Your son Kiyan is adorable. Did you have any reservations about having him on camera, though? Some people keep their kids away from their reality shows.
Everybody is very weird about that. But I figured that this is a reality show, which is supposed to showcase my reality. I am a mother before anything else. How could I have a reality show that didn’t showcase my son who is with me everyday? I don’t have a nanny that lives with me that I could just throw him off on, and I want people to see that aspect of juggling career and planning a wedding and motherhood and him. Not showing people the most important person in my life just seems weird to me. I don’t question people who think it’s a bad idea because they have their reasons but I had my reasons on why I wanted him to be a part of it.
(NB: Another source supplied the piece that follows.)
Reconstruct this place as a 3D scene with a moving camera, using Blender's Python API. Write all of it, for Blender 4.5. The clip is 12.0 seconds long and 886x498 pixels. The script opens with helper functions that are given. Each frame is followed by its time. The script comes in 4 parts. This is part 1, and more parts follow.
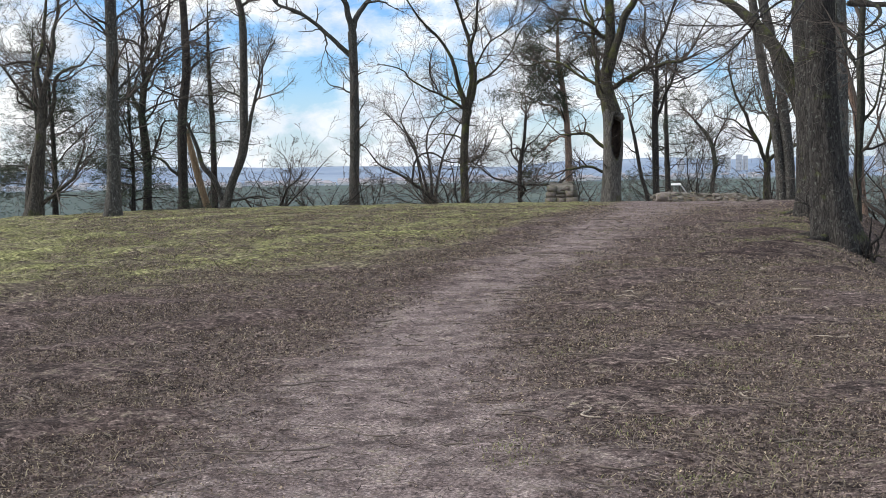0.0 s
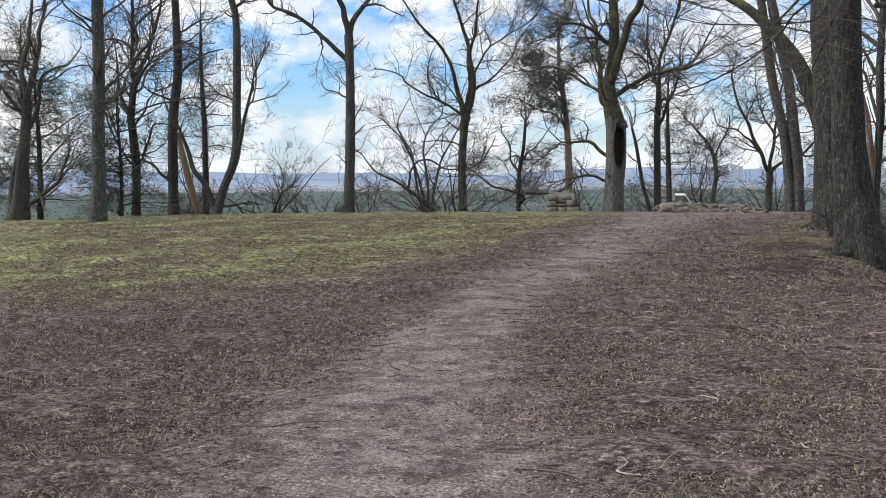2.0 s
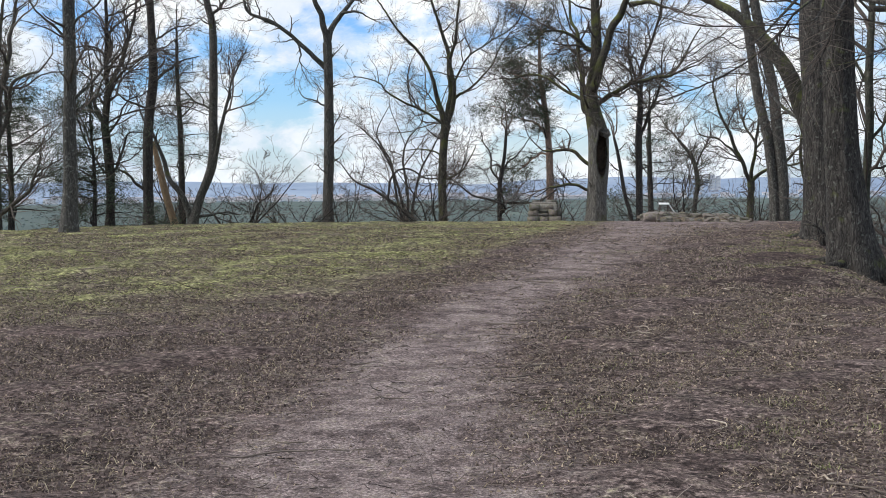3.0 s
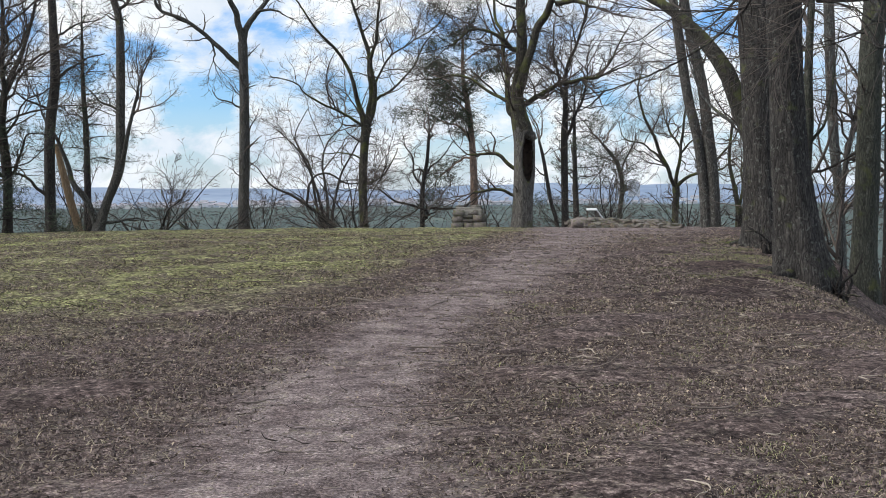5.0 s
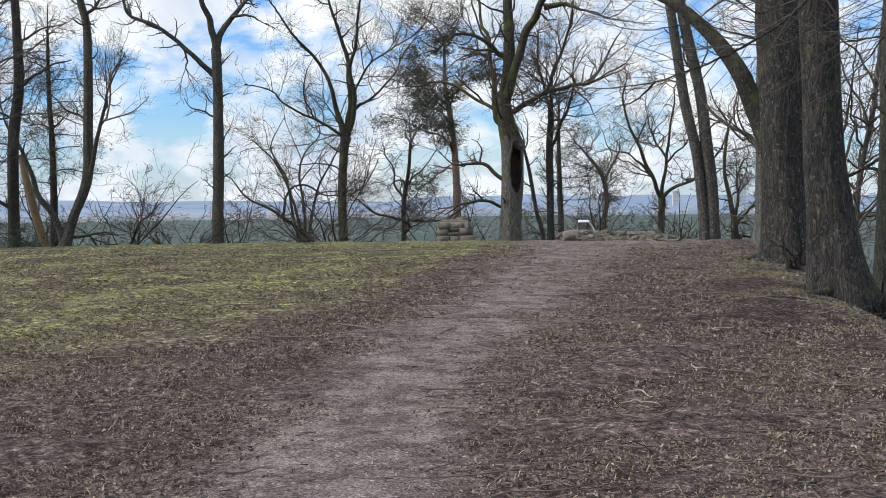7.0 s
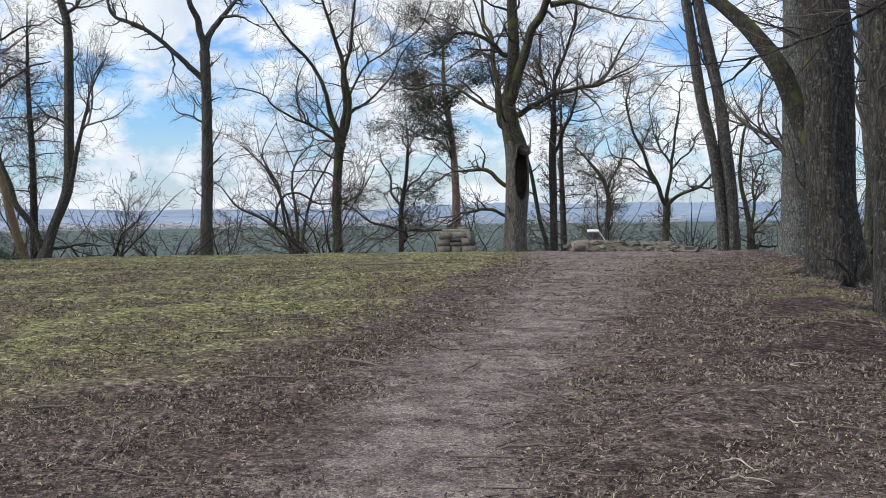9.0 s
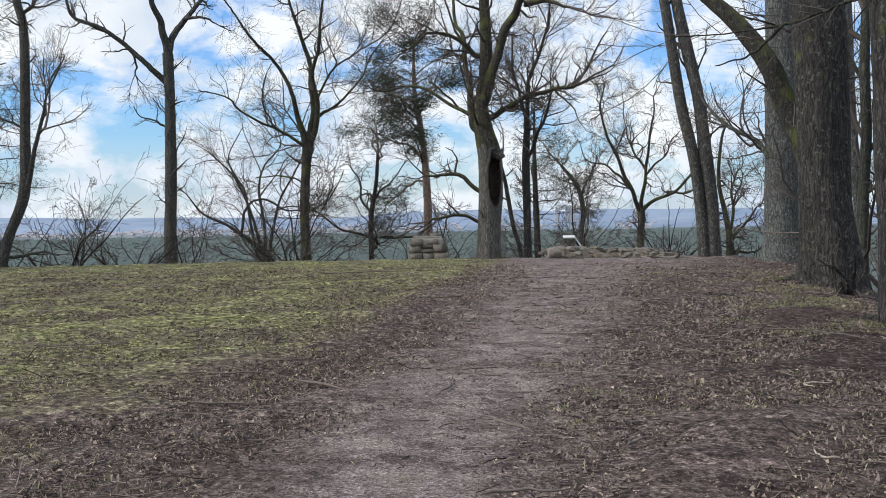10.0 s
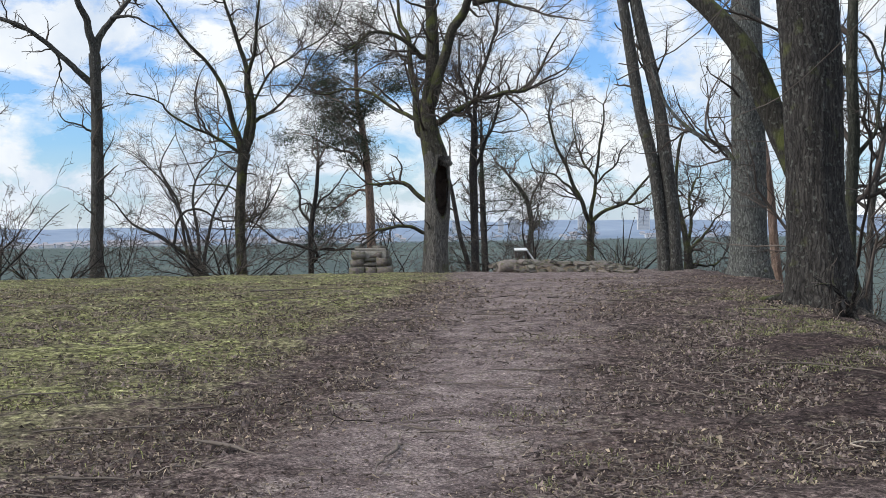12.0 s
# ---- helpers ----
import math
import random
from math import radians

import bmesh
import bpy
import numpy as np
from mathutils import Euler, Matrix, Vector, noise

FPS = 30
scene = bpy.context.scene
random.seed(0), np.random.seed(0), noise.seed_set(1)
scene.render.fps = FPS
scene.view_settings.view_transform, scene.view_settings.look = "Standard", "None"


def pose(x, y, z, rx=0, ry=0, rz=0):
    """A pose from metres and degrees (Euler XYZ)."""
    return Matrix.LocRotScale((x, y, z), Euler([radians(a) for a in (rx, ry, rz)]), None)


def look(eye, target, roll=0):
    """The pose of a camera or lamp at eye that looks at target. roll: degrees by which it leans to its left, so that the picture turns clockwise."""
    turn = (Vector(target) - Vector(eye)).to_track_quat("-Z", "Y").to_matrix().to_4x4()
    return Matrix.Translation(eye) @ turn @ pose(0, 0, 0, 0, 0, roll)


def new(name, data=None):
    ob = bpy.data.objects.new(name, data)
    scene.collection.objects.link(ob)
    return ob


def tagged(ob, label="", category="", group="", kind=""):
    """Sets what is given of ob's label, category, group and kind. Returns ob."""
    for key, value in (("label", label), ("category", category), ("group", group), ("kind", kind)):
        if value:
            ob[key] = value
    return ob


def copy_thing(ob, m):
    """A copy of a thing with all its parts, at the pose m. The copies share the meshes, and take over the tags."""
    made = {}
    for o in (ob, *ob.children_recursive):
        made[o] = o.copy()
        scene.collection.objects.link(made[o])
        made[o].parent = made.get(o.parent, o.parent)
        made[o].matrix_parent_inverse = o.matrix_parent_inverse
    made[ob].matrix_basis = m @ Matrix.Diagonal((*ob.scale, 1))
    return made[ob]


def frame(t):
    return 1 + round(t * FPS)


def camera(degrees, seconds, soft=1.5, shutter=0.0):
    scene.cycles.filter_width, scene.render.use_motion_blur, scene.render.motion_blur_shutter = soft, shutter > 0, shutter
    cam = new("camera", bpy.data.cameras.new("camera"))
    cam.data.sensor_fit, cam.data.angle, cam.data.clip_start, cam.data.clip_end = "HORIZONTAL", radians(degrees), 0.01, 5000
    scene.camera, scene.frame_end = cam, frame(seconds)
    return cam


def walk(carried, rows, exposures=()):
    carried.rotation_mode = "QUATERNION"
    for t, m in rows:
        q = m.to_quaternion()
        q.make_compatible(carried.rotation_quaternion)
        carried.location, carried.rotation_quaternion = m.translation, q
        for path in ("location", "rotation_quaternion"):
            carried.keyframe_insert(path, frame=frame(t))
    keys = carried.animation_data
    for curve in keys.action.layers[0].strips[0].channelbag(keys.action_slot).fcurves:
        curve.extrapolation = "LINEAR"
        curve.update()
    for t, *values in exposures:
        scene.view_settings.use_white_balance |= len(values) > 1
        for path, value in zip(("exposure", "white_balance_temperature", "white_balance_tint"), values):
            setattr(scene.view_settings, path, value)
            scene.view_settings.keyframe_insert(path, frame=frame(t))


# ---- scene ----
cam = camera(42.0, 12.0, soft=0.65)
PATH = [
    (0, (0.197, 0.135, 1.628), (-0.173, 2.299, 1.467), -1.1),
    (0.5, (0.083, 0.389, 1.659), (-0.283, 2.554, 1.506), -0.9),
    (1, (0.032, 0.631, 1.635), (-0.331, 2.796, 1.483), -0.3),
    (1.5, (-0.007, 0.982, 1.636), (-0.369, 3.148, 1.489), -0.5),
    (2, (-0.090, 1.293, 1.624), (-0.449, 3.457, 1.477), -0.5),
    (2.5, (-0.187, 1.596, 1.626), (-0.532, 3.764, 1.485), -0.3),
    (2.7, (-0.206, 1.714, 1.618), (-0.542, 3.884, 1.483), -0.4),
    (4.3, (-0.342, 2.974, 1.553), (-0.564, 5.160, 1.432), -0.5),
    (4.5, (-0.345, 3.148, 1.549), (-0.548, 5.336, 1.428), -0.5),
    (5, (-0.393, 3.534, 1.559), (-0.567, 5.724, 1.440), -0.5),
    (5.5, (-0.533, 3.947, 1.577), (-0.671, 6.140, 1.471), -0.5),
    (6, (-0.639, 4.327, 1.551), (-0.771, 6.521, 1.449), -0.6),
    (6.5, (-0.748, 4.748, 1.558), (-0.875, 6.941, 1.458), -0.6),
    (7, (-0.877, 5.213, 1.549), (-1.001, 7.407, 1.452), -0.7),
    (7.2, (-0.924, 5.399, 1.530), (-1.046, 7.593, 1.437), -0.7),
    (8.8, (-1.209, 7.009, 1.553), (-1.322, 9.205, 1.472), -0.6),
    (9, (-1.238, 7.217, 1.566), (-1.348, 9.413, 1.484), -0.8),
    (9.5, (-1.290, 7.781, 1.539), (-1.394, 9.977, 1.461), -0.9),
    (10, (-1.279, 8.350, 1.522), (-1.335, 10.548, 1.453), -1.0),
    (10.5, (-1.306, 8.863, 1.520), (-1.346, 11.061, 1.444), -1.0),
    (11, (-1.293, 9.401, 1.521), (-1.289, 11.600, 1.454), -0.6),
    (11.5, (-1.277, 9.937, 1.533), (-1.227, 12.136, 1.477), -0.8),
    (12, (-1.337, 10.371, 1.522), (-1.285, 12.570, 1.472), -0.9),
]
walk(cam, [(t, look(eye, target, roll)) for t, eye, target, roll in PATH], [(0.0, 0.25, 6380, 8.5), (6.0, 0.15, 6290, 8.0), (12.0, 0.10, 6220, 8.0)])


# ---- world, sun ----
SUN_ELEVATION, SUN_AZIMUTH = 38.0, -102.0     # degrees; azimuth from +y towards +x
world = bpy.data.worlds.new("sky")
scene.world = world
world.use_nodes = True
wn, wl = world.node_tree.nodes, world.node_tree.links
wn.clear()


def node(nodes, kind, **values):
    n = nodes.new(kind)
    for key, value in values.items():
        if key in n.inputs:
            n.inputs[key].default_value = value
    return n


def maths(nodes, links, op, a, b=None, clamp=False):
    n = nodes.new("ShaderNodeMath")
    n.operation, n.use_clamp = op, clamp
    for i, v in enumerate((a, b)):
        if v is None:
            continue
        if isinstance(v, (int, float)):
            n.inputs[i].default_value = v
        else:
            links.new(v, n.inputs[i])
    return n.outputs[0]


def ramp(nodes, links, fac, stops):
    n = nodes.new("ShaderNodeValToRGB")
    e = n.color_ramp.elements
    while len(e) < len(stops):
        e.new(0.5)
    for item, (p, c) in zip(e, stops):
        item.position = p
        item.color = (*c, 1) if len(c) == 3 else c
    links.new(fac, n.inputs[0])
    return n.outputs[0]


def grey(v):
    return (v, v, v)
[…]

After doing this show, is there anything to be said for being bit by the reality bug? Do you want to do more shows?
I am at a crossroads right now because obviously that’s going to come up: what’s next? This show was so much fun. I really enjoyed it. Would I consider doing more? Absolutely. The other side of it is, I really enjoy acting, and I really want to sink my teeth into that. Sometimes the world we are in makes it hard to do everything. It’s like once you step into that reality, that’s what you are. You are now a reality show star and that’s what they see you as. It’s like, we love La La but we know her as a TV host, we don’t see her as an actress, and you know, just now I’m finally being able to break down a lot of those barriers. I am not going to shoot down any opportunities that come my way because just to have them is a blessing in itself. Things are so poor for everybody these days, and to be working and doing so many great things, it is a plus. I kind of just have to think about it and decide when the opportunities present themselves, but I am not saying no to anything right now.